From high-tech to old school, Bates’ energy projects offer quick paybacks
As they turn on ovens and exhaust hoods in Commons at 4 o’clock each morning, the college’s bakers and chefs are among the first people to throw switches each day at Bates.
Within a few hours, Dining Services is humming with upwards of 14 different exhaust hoods removing heat, smoke, and fumes (ooh, bacon!).
All those fans cost money to run; money’s also spent to pull millions of cubic feet of “makeup air” back into the building to complete the ventilation cycle.
The Bates hoods used to run all day long and well into the night — but no more. New optical and temperature sensors on 11 of the 14 exhaust hoods know to turn the hoods on when things are cooking and off when the stations are idle.
The Intelli-Hood sensors are part of an opportunistic and strategic $1.5 million investment in energy-efficiency projects over the last three years. Coupled with comprehensive and careful management of the college’s energy-use systems over the last several years, Bates has lowered its utility costs from a high of $4.5 million in fiscal 2009 to a projected $3.5 million in fiscal 2017, an impressive 22 percent decrease.
When a campus comprises 170 or so buildings stretched across some 130 acres, the work to keep down energy costs and reduce emissions is constant. But there are spikes in the year-to-year activity.
The current round of projects moved to the front burner in 2014 after Bates energy manager John Rasmussen presented a five-year plan of various cost-saving projects to the Board of Trustees. The report showed that “some of the individual measures had two- or three-year payback periods,” Rasmussen says.
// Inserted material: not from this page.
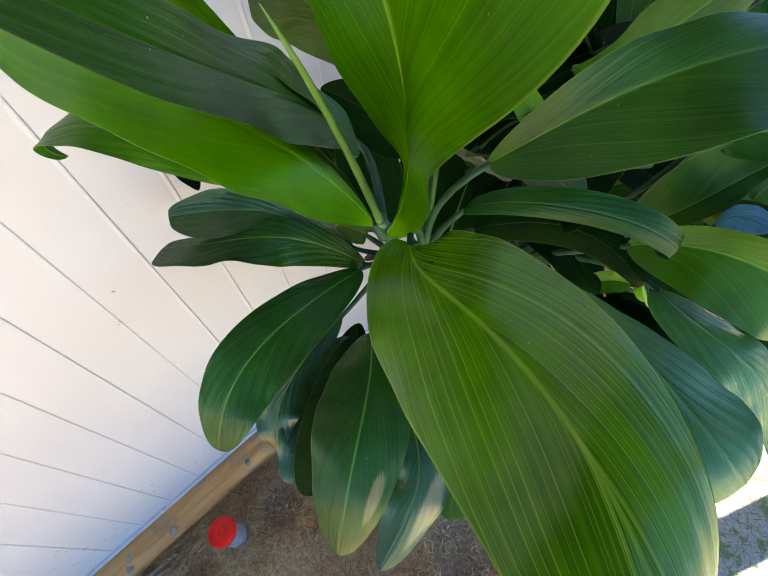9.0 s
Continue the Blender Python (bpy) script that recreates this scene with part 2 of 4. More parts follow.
def paint_mat():
    m, ns, ls, b = mat("white_wall_paint", 0.42, 0.4)
    coord = ns.new("ShaderNodeTexCoord").outputs["Object"]
    big = noise_tex(ns, ls, coord, 2.2, 4.0)
    base = ramp(ns, ls, big, [(0.3, (0.50, 0.50, 0.52)), (0.7, (0.56, 0.56, 0.575))])
    mp = ns.new("ShaderNodeMapping")
    mp.inputs["Scale"].default_value = (30, 260, 30)
    mp.inputs["Rotation"].default_value = (0.5, 0, 0)
    ls.new(coord, mp.inputs["Vector"])
    scuff = noise_tex(ns, ls, mp.outputs[0], 1.0, 4.0, 0.65)
    area = noise_tex(ns, ls, coord, 7.0, 3.0)
    sc = math_node(ns, ls, "MULTIPLY", math_node(ns, ls, "GREATER_THAN", scuff, 0.655), math_node(ns, ls, "GREATER_THAN", area, 0.52))
    base = mix_col(ns, ls, math_node(ns, ls, "MULTIPLY", sc, 0.45), base, (0.42, 0.41, 0.39))
    spl = ns.new("ShaderNodeTexVoronoi")
    spl.inputs["Scale"].default_value = 38.0
    ls.new(coord, spl.inputs["Vector"])
    sepz = ns.new("ShaderNodeSeparateXYZ")
    ls.new(coord, sepz.inputs[0])
    low = math_node(ns, ls, "LESS_THAN", sepz.outputs[2], math_node(ns, ls, "ADD", 0.08, math_node(ns, ls, "MULTIPLY", area, 0.24)))
    sp = math_node(ns, ls, "MULTIPLY", math_node(ns, ls, "LESS_THAN", spl.outputs["Distance"], math_node(ns, ls, "MULTIPLY", scuff, 0.34)), low)
    base = mix_col(ns, ls, math_node(ns, ls, "MULTIPLY", sp, 0.45), base, (0.34, 0.24, 0.15))
    ls.new(base, b.inputs["Base Color"])
    bump_to(ns, ls, b, noise_tex(ns, ls, coord, 60.0, 4.0), 0.08, 0.002)
    return m


PAINT = paint_mat()


def timber_mat():
    m, ns, ls, b = mat("raw_pine_timber", 0.62, 0.35)
    coord = ns.new("ShaderNodeTexCoord").outputs["Object"]
    mp = ns.new("ShaderNodeMapping")
    mp.inputs["Scale"].default_value = (45, 3.0, 45)
    ls.new(coord, mp.inputs["Vector"])
    grain = noise_tex(ns, ls, mp.outputs[0], 1.0, 5.0, 0.6)
    stain = noise_tex(ns, ls, coord, 9.0, 4.0)
    base = ramp(ns, ls, grain, [(0.25, (0.36, 0.150, 0.045)), (0.5, (0.62, 0.285, 0.095)), (0.8, (0.72, 0.41, 0.16))])
    base = mix_col(ns, ls, math_node(ns, ls, "MULTIPLY", math_node(ns, ls, "GREATER_THAN", stain, 0.565), 0.5), base, (0.30, 0.20, 0.12))
    ls.new(base, b.inputs["Base Color"])
    bump_to(ns, ls, b, grain, 0.25, 0.002)
    return m


TIMBER = timber_mat()


def soil_mat():
    m, ns, ls, b = mat("dry_soil", 0.95, 0.15)
    coord = ns.new("ShaderNodeTexCoord").outputs["Object"]
    n1 = noise_tex(ns, ls, coord, 5.0, 5.0, 0.6)
    n2 = noise_tex(ns, ls, coord, 120.0, 5.0, 0.7)
    n3 = noise_tex(ns, ls, coord, 1.3, 3.0)
    base = ramp(ns, ls, n1, [(0.30, (0.24, 0.125, 0.060)), (0.44, (0.62, 0.37, 0.20)), (0.60, (0.84, 0.56, 0.33))])
    base = mix_col(ns, ls, 0.55, base, ramp(ns, ls, n2, [(0.36, (0.15, 0.080, 0.038)), (0.62, (0.85, 0.58, 0.34))]))
    green = math_node(ns, ls, "MULTIPLY", math_node(ns, ls, "GREATER_THAN", n3, 0.55), math_node(ns, ls, "GREATER_THAN", n1, 0.5))
    base = mix_col(ns, ls, math_node(ns, ls, "MULTIPLY", green, 0.2), base, (0.12, 0.14, 0.04))
    # earth coloured darker inside three hollows
    for hx, hy, hr in ((-0.298, -0.204, 0.075), (-0.298, -0.475, 0.055), (0.066, 0.163, 0.12)):
        near = ns.new("ShaderNodeVectorMath")
        near.operation = "DISTANCE"
        near.inputs[1].default_value = (hx, hy, 0)
        ls.new(coord, near.inputs[0])
        hollow_dark = math_node(ns, ls, "SUBTRACT", 1.35, math_node(ns, ls, "MULTIPLY", near.outputs["Value"], 1 / hr))
        hollow_dark = math_node(ns, ls, "MULTIPLY", math_node(ns, ls, "ADD", hollow_dark, math_node(ns, ls, "SUBTRACT", n1, 0.5)), 1.6, True)
        base = mix_col(ns, ls, math_node(ns, ls, "MULTIPLY", hollow_dark, 0.6), base, ramp(ns, ls, n2, [(0.35, (0.045, 0.030, 0.020)), (0.7, (0.17, 0.12, 0.085))]))
    # a paler strip beside the bed, dry yard further out
    sep = ns.new("ShaderNodeSeparateXYZ")
    ls.new(coord, sep.inputs[0])
    wide = noise_tex(ns, ls, coord, 3.0, 4.0)
    away = math_node(ns, ls, "ADD", math_node(ns, ls, "MULTIPLY", sep.outputs[0], 0.7), math_node(ns, ls, "MULTIPLY", sep.outputs[1], 0.7))
    away = math_node(ns, ls, "ADD", away, math_node(ns, ls, "MULTIPLY", wide, 0.35))
    pale = math_node(ns, ls, "MULTIPLY", math_node(ns, ls, "SUBTRACT", away, 0.50), 6.0, True)
    base = mix_col(ns, ls, pale, base, ramp(ns, ls, n2, [(0.3, (0.29, 0.28, 0.245)), (0.65, (0.60, 0.585, 0.54))]))
    tuft = math_node(ns, ls, "MULTIPLY", math_node(ns, ls, "GREATER_THAN", noise_tex(ns, ls, coord, 11.0, 5.0, 0.7), 0.54), pale)
    base = mix_col(ns, ls, math_node(ns, ls, "MULTIPLY", tuft, 0.7), base, (0.16, 0.24, 0.05))
    far = ns.new("ShaderNodeVectorMath")
    far.operation = "LENGTH"
    ls.new(coord, far.inputs[0])
    yard = math_node(ns, ls, "MULTIPLY", math_node(ns, ls, "SUBTRACT", math_node(ns, ls, "ADD", far.outputs["Value"], wide), 2.6), 1.2, True)
    base = mix_col(ns, ls, yard, base, ramp(ns, ls, n2, [(0.3, (0.26, 0.245, 0.20)), (0.7, (0.46, 0.44, 0.385))]))
    ls.new(base, b.inputs["Base Color"])
    bump_to(ns, ls, b, math_node(ns, ls, "ADD", n2, n1), 0.8, 0.01)
    return m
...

The board was more than intrigued, recalls Geoff Swift, who arrived in 2014 as the college’s vice president for finance and administration and treasurer. “It was clear that they had a strong appetite” for going after the quick-turnaround projects.
“They didn’t want to pass on the low-hanging fruit,” Swift says.
Soon, it was go time for Rasmussen, who says the college’s leadership “deserves a lot of credit” for green-lighting the quick-return investments. “There’s a great attitude about what can be done and what is possible.”
Besides cost savings, the cherry-picked projects have reduced the college’s carbon emissions by 12 percent, to 12,061 metric tons of carbon dioxide equivalent in 2015.
While Rasmussen deals with the same challenges as his predecessors — “we have a very old campus that we overheat, over ventilate, over cool, and over light” — he has state-of-the-art tools that help bring that low-hanging fruit even closer to the ground.
The exhaust sensors in Commons certainly fall into that category. According to various case studies, the Intelli-Hood units cut the cost of running exhaust fans by up to 75 percent and reduce the need for makeup air by up to 40 percent. At Bates, this single improvement is expected to save $60,000 annually.
“You need fresh air, but only the amount you need.”
Homeowners know about heating and cooling, but less about ventilation. For a college, efficiently ventilating large buildings is a big and expensive part of the three-pronged HVAC equation of heat, ventilation, and air-conditioning.
“Our buildings used to be ventilated whenever they were scheduld to be open, and if that meant from 6 a.m. to 10 p.m., so be it,” Rasmussen says. “The goal now is to only ventilate spaces as much as we need to. You need fresh air, but only the amount you need.”
New technology makes possible what is called “demand-controlled ventilation,” or DCV, which brings outside air into a building only needed, exemplified by the exhaust hoods in Commons.
Another way that DCV works is through CO2 sensors that estimate how many people are in a building. More people means more CO2 being produced, which means more ventilation is needed. CO2-based sensors are buildings like Merrill, Carnegie, Ladd, Underhill, Dana, Gray Athletic, and Olin.
Those buildings also have start-stop controls that deliver both “accuracy and intelligence,” Rasmussen says, because they know when to kick on the heat in order to get the building comfortable in time for the first 8 o’clock class, for example.
Not all the recent projects are high-tech. Bates has replaced several hundred windows in dozens of buildings across the campus. While the financial payback period for new windows is relatively long, up to eight years, the goodwill payback is quick. “They make the occupants happier.” (True that: we’ve gotten new windows in our Bates Communications offices on Nichols Street; no more drafts and rattles on windy winter days).
Another recent project tackled the challenge of hard-to-insulate heating components, like valves, fittings, and flanges, in various mechanical rooms on campus.
For this project, Rasmussen called on a local company, Auburn Manufacturing, to install its modular and removable insulating product, Ever Green Cut’nWrap, on 500 hot-pipe components in 18 mechanical rooms on campus.
The project will reduce the college’s emissions by 202 MTCE and save $34,589 annually. “I call that a win-win situation,” Rasmussen says. Including materials and labor, the project will break even in just 15.2 months.
Some Bates buildings still await the Rasmussen treatment. In those cases, he uses the old-school methods. “I’ll look for open windows when I walk around campus,” and occasionally stop in when he sees one.
“I’ll say that I know the room can get very warm, but please, for gosh sakes, remember to shut the windows when you leave.”